To be done: Leave out all pictures. Return exactly the lines from the top of the material through the line containing "return Matrix.LocRotScale((x, y, z), Euler([radians(a)".

Available data:
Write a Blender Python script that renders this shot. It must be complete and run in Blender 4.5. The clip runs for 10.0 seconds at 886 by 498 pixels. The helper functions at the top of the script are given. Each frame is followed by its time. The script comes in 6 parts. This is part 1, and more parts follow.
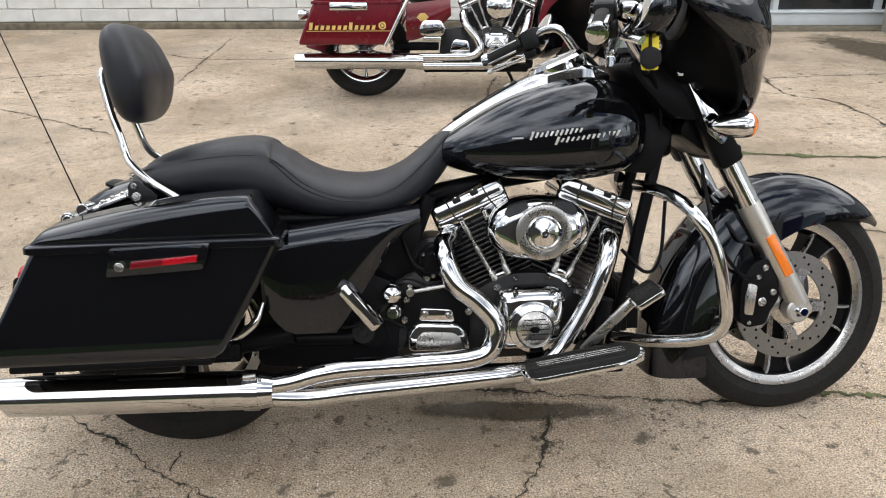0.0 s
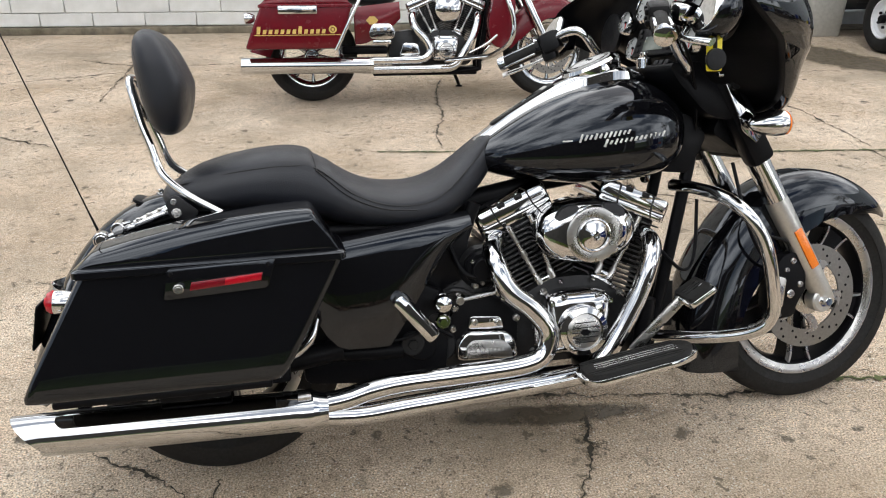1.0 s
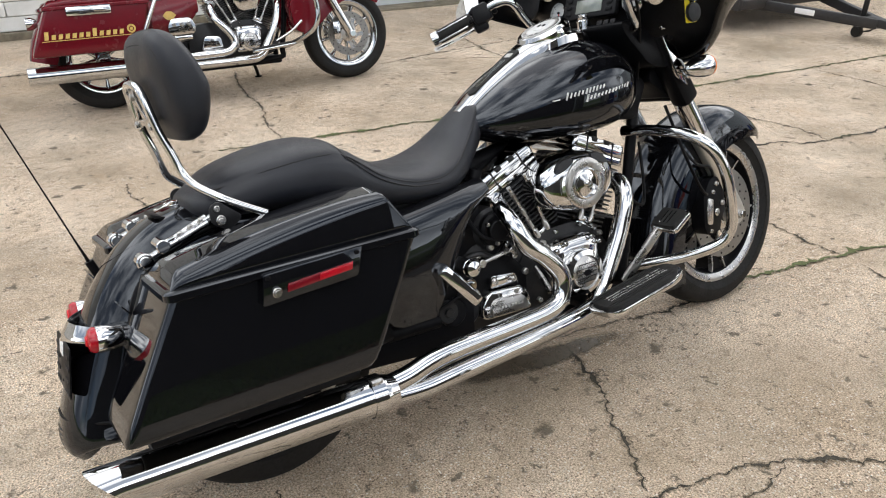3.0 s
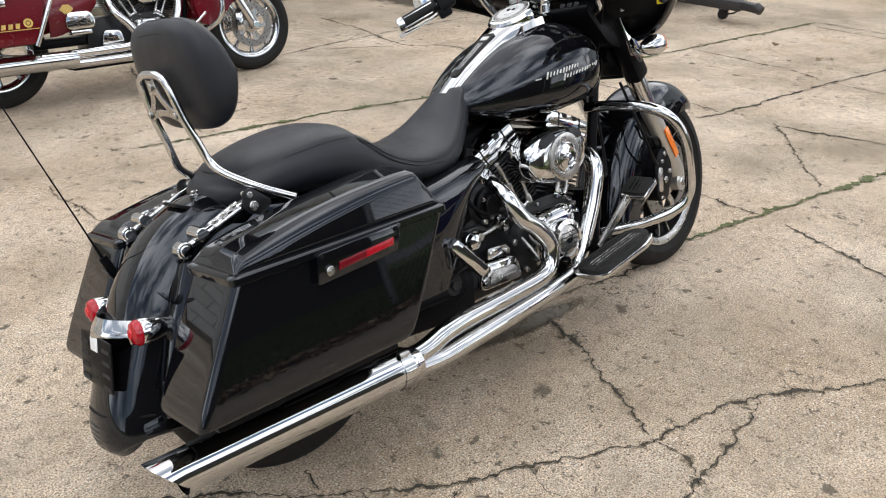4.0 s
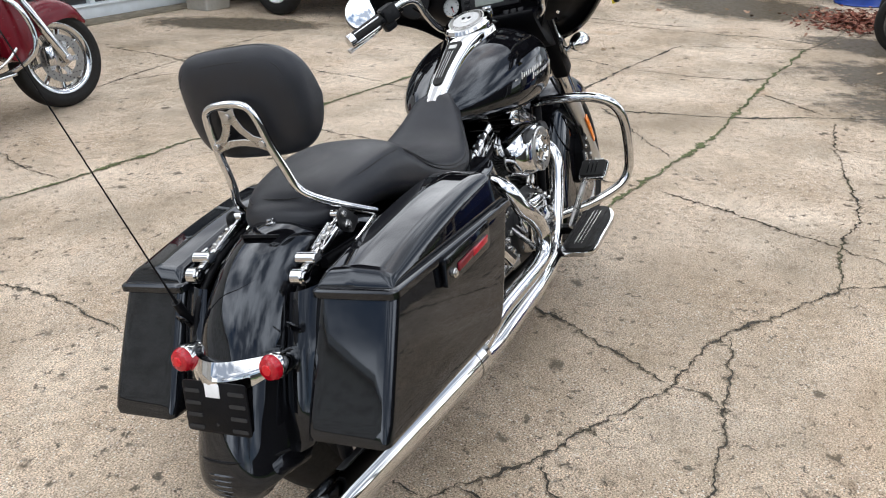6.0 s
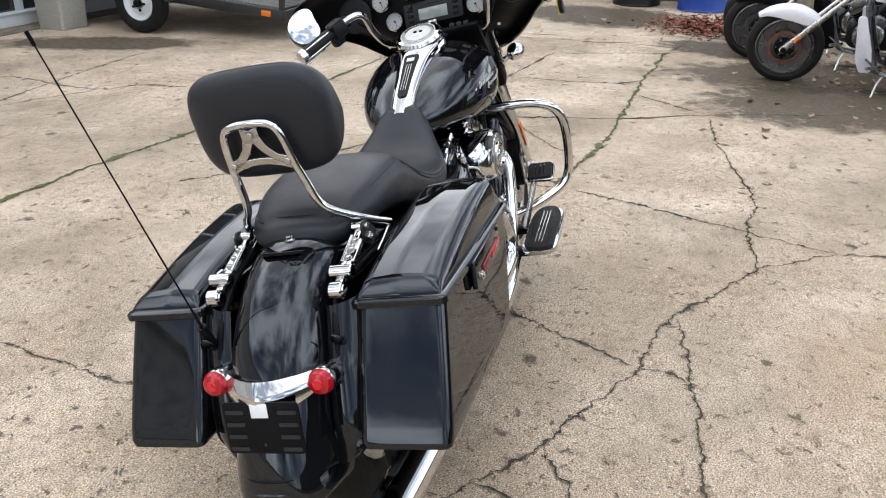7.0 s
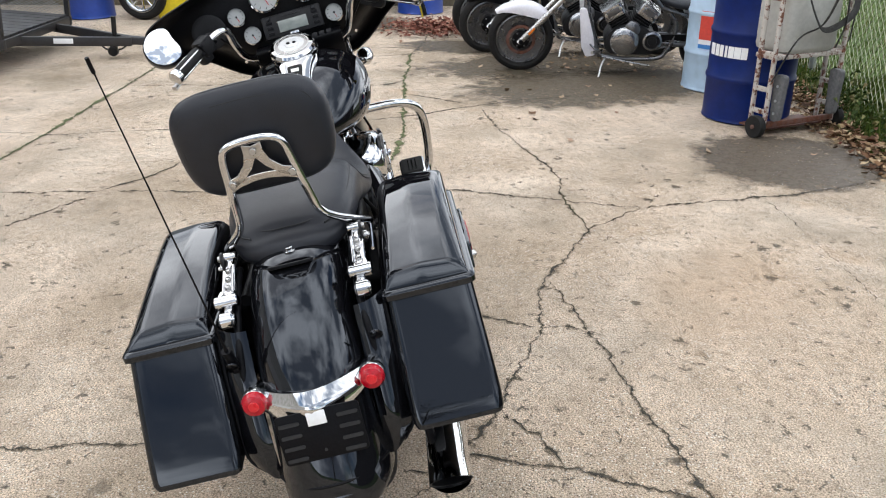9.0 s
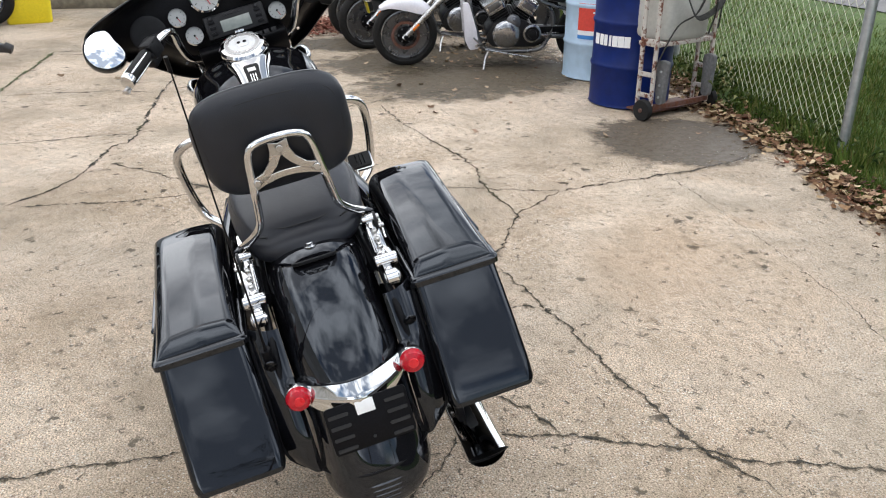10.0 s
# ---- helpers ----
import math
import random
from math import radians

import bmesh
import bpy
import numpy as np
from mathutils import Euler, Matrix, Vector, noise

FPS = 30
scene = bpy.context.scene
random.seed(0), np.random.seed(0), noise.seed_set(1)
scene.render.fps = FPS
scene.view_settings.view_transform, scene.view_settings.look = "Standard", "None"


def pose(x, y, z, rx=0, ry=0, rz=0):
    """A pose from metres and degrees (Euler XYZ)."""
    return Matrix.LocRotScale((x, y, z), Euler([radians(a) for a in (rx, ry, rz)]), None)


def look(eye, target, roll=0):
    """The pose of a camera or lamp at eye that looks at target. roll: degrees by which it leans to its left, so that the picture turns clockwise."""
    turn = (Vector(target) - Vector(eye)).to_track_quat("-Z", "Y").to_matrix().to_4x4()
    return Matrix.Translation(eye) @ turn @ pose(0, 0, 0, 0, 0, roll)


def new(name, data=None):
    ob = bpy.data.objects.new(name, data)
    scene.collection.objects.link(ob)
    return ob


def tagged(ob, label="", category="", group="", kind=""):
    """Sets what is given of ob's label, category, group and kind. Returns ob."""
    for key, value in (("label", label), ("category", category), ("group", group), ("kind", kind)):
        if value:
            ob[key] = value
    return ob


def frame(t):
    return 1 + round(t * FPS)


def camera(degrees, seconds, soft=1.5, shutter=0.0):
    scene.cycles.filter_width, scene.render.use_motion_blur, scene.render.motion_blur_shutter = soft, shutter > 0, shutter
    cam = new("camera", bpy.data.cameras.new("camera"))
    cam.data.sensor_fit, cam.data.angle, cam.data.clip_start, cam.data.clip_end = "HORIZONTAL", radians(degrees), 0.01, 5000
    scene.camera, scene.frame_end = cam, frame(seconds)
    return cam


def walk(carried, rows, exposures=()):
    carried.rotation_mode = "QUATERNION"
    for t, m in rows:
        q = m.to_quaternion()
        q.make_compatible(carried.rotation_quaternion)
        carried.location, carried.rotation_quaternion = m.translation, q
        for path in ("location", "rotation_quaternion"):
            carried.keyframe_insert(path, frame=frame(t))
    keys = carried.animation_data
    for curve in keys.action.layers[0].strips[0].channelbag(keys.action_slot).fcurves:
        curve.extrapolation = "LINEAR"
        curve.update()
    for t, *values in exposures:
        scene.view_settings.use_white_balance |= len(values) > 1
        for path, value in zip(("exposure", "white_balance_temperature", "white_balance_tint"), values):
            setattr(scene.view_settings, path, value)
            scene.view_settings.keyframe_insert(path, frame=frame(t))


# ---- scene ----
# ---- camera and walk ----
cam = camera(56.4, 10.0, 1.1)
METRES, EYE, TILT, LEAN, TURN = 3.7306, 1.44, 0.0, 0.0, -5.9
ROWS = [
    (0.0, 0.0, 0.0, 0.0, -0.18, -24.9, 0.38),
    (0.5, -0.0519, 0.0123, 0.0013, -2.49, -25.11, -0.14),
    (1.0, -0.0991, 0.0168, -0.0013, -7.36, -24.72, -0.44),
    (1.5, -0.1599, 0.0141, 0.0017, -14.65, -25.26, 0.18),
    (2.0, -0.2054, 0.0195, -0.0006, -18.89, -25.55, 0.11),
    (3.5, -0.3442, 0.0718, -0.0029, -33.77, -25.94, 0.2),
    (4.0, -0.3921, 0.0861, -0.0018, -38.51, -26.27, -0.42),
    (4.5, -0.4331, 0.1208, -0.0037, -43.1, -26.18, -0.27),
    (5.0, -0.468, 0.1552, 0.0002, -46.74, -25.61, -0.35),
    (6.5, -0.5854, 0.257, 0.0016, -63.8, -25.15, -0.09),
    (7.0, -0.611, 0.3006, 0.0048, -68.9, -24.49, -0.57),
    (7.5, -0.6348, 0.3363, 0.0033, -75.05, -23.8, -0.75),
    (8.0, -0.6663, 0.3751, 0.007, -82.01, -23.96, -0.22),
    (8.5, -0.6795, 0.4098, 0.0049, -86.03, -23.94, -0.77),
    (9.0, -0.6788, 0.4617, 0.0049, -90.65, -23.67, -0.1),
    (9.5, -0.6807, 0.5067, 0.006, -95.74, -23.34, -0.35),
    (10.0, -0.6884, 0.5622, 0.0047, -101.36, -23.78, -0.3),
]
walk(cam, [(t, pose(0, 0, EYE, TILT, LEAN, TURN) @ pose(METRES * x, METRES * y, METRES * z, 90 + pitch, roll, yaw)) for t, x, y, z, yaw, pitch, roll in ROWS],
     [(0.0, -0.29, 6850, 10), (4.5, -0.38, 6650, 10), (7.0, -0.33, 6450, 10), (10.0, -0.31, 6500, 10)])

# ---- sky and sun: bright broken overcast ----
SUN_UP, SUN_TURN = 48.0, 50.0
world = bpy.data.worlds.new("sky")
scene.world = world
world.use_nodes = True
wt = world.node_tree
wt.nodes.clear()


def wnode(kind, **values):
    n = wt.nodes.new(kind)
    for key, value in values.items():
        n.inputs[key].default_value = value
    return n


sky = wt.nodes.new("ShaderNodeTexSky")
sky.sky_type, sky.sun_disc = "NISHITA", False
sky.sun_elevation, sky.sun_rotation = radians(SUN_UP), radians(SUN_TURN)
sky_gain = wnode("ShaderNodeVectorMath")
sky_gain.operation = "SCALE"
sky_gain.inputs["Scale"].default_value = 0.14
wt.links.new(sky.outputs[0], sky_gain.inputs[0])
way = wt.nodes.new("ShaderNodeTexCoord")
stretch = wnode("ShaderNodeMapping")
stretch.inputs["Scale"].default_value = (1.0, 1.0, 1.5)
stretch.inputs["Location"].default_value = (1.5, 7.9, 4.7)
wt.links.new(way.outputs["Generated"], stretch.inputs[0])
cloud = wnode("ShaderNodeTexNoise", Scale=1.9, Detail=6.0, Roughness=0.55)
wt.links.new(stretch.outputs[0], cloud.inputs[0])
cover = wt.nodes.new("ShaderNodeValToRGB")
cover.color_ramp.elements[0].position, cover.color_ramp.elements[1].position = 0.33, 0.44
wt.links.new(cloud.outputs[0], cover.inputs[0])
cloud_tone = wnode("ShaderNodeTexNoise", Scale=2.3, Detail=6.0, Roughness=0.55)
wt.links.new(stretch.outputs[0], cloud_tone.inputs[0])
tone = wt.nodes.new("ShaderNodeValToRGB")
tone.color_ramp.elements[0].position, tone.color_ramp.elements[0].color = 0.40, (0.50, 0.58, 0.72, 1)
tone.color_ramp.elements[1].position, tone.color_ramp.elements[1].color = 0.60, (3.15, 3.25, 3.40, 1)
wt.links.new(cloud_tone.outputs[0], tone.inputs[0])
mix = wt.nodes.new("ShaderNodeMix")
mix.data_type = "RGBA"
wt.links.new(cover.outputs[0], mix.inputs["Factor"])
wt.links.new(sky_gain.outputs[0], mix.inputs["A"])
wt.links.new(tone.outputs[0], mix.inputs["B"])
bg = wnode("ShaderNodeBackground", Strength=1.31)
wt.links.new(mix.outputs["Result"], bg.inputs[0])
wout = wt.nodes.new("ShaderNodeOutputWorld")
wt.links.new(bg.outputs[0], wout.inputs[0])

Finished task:
Write a Blender Python script that renders this shot. It must be complete and run in Blender 4.5. The clip runs for 10.0 seconds at 886 by 498 pixels. The helper functions at the top of the script are given. Each frame is followed by its time. The script comes in 6 parts. This is part 1, and more parts follow.
0.0 s
1.0 s
3.0 s
4.0 s
6.0 s
7.0 s
9.0 s
10.0 s
# ---- helpers ----
import math
import random
from math import radians

import bmesh
import bpy
import numpy as np
from mathutils import Euler, Matrix, Vector, noise

FPS = 30
scene = bpy.context.scene
random.seed(0), np.random.seed(0), noise.seed_set(1)
scene.render.fps = FPS
scene.view_settings.view_transform, scene.view_settings.look = "Standard", "None"


def pose(x, y, z, rx=0, ry=0, rz=0):
    """A pose from metres and degrees (Euler XYZ)."""
    return Matrix.LocRotScale((x, y, z), Euler([radians(a) for a in (rx, ry, rz)]), None)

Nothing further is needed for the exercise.